Çocuklarını okutmak için yatılı okula gönderen ebeveyn, onları ancak 15 günde bir görebiliyor. Çocuklarını merak eden ve özleyen Tokaç çifti, onlarla
iletişim kurabilmek için 3 ayda
okuma yazma öğrendi. Şimdi telefonla mesajlaşarak hasret gideriyorlar.
Antalya'nın
Alanya ilçesinde yaşayan ve doğuştan
işitme engelli olan anne ile
baba, Antalya'daki İşitme
Engelliler
Okulu'nda yatılı eğitim gören iki çocuğuyla iletişim kurabilmek için okuma yazma öğrendi. Çift, şimdi cep telefonu mesajı sayesinde çocuklarıyla hem daha sağlıklı iletişim kuruyor hem de özlem gideriyor.
Alanya'nın Oba beldesinde yaşayan ve aileleri tarafından okula gönderilmeyen işitme engelli
Mevlüt ile
Nesrin Tokaç çifti, kendileri gibi işitme engelli olan çocuklarını Antalya'daki Kepez İşitme Engelliler İlköğretim Okulu'na gönderdi. Yaşadıkları eve yaklaşık 150 kilometre uzaktaki okulda yatılı eğitim gören 9 yaşındaki 3.
sınıf öğrencisi Ekrem ve 12 yaşındaki 6. sınıf öğrencisi
Sinan ile 15 günde bir görüşebilen Tokaç çifti, çocuklarıyla iletişim kurabilmek için kendileri de okuma yazma öğrenmeye karar verdi.
Halk Eğitim Merkezi Müdürlüğü ve İşitme Engelliler Derneği tarafından ilçede ilk kez açılan kursa katılan Mevlüt Tokaç 38, eşi Nesrin ise 27 yaşında okuma yazma öğrendi. Hayatlarında ilk kez okul sırasına oturan Tokaç çifti, 3 ay sonunda diplomalarını aldı. Daha sonra cep telefonu satın alan Tokaç çifti, okula giden çocuklarıyla telefondan mesajlaşarak iletişim kurmaya başladı.

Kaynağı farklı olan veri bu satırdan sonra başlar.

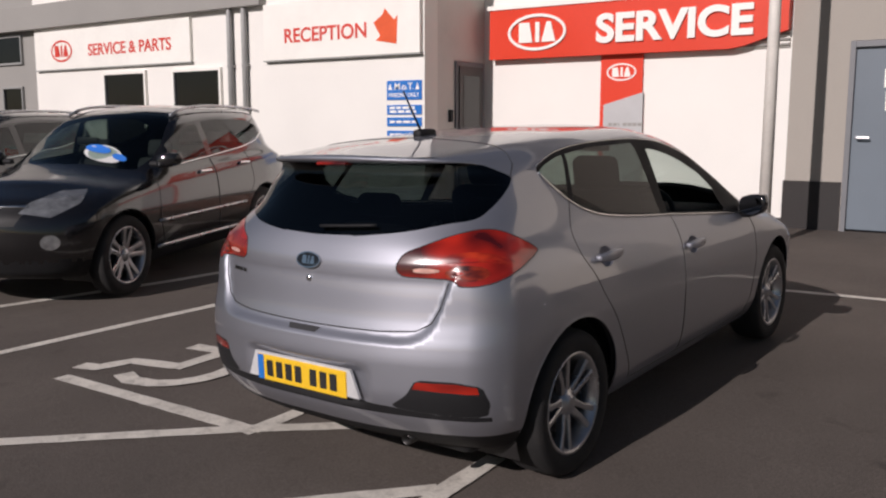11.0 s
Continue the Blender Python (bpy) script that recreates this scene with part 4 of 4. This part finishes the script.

İşaret dili tercümanı Ömer Eren aracılığıyla açıklama yapan Nesrin Tokaç, iki çocuğunun eğitimini tamamlayarak meslek sahibi olması için eşiyle tüm fedakârlığı yapacaklarını söyledi. Tokaç, şunları kaydetti:
"Ailem beni okula göndermedi.
Bahçe işlerinde çalıştım. Benim gibi işitme engelli olan Mevlüt ile evlendikten sonra da iki çocuğum oldu. Çocuklarım da işitme engelli doğdu. Ailemin bana yaptıklarını ben çocuğuma yapmak istemedim. Çocuklarımızı Antalya'daki
işitme engelliler okuluna gönderdik. Onları çok özlüyorduk. Çocuklarımız okuma yazma öğrendikten sonra onlarla iletişim kurabilmek,
mektup gönderebilmek için biz de okuma yazma öğrenmek istedik. Şimdi çocuklarımla cep telefonuyla mesajlaşıyoruz. Bazen öğretmenlerle de mesajlaşarak çocuklarımın durumu hakkında bilgi alıyoruz. Okuma yazma öğrenip cep telefonu aldıktan sonra çevremizdeki kişilerle de daha fazla iletişim kurmaya başladık. Onlarla da mesajlaşıyoruz.''
İki çocuğunun üniversiteden
mezun olmasını hayal ettiğini belirten Mevlüt Tokaç, "Çocuklarım okuldayken eşimle bir gözümüz hep cep telefonunda oluyor.
Cep telefonunun
çağrı sesini duymasak da titreşimi ve ışığını takip ediyoruz.'' dedi. Ailenin büyük oğlu, mimar olmak isteyen Sinan ise kardeşi ile Antalya'da okuldayken anne ve babasını çok özlediklerini ve cep telefonundan mesajlaşarak görüştüklerini anlattı.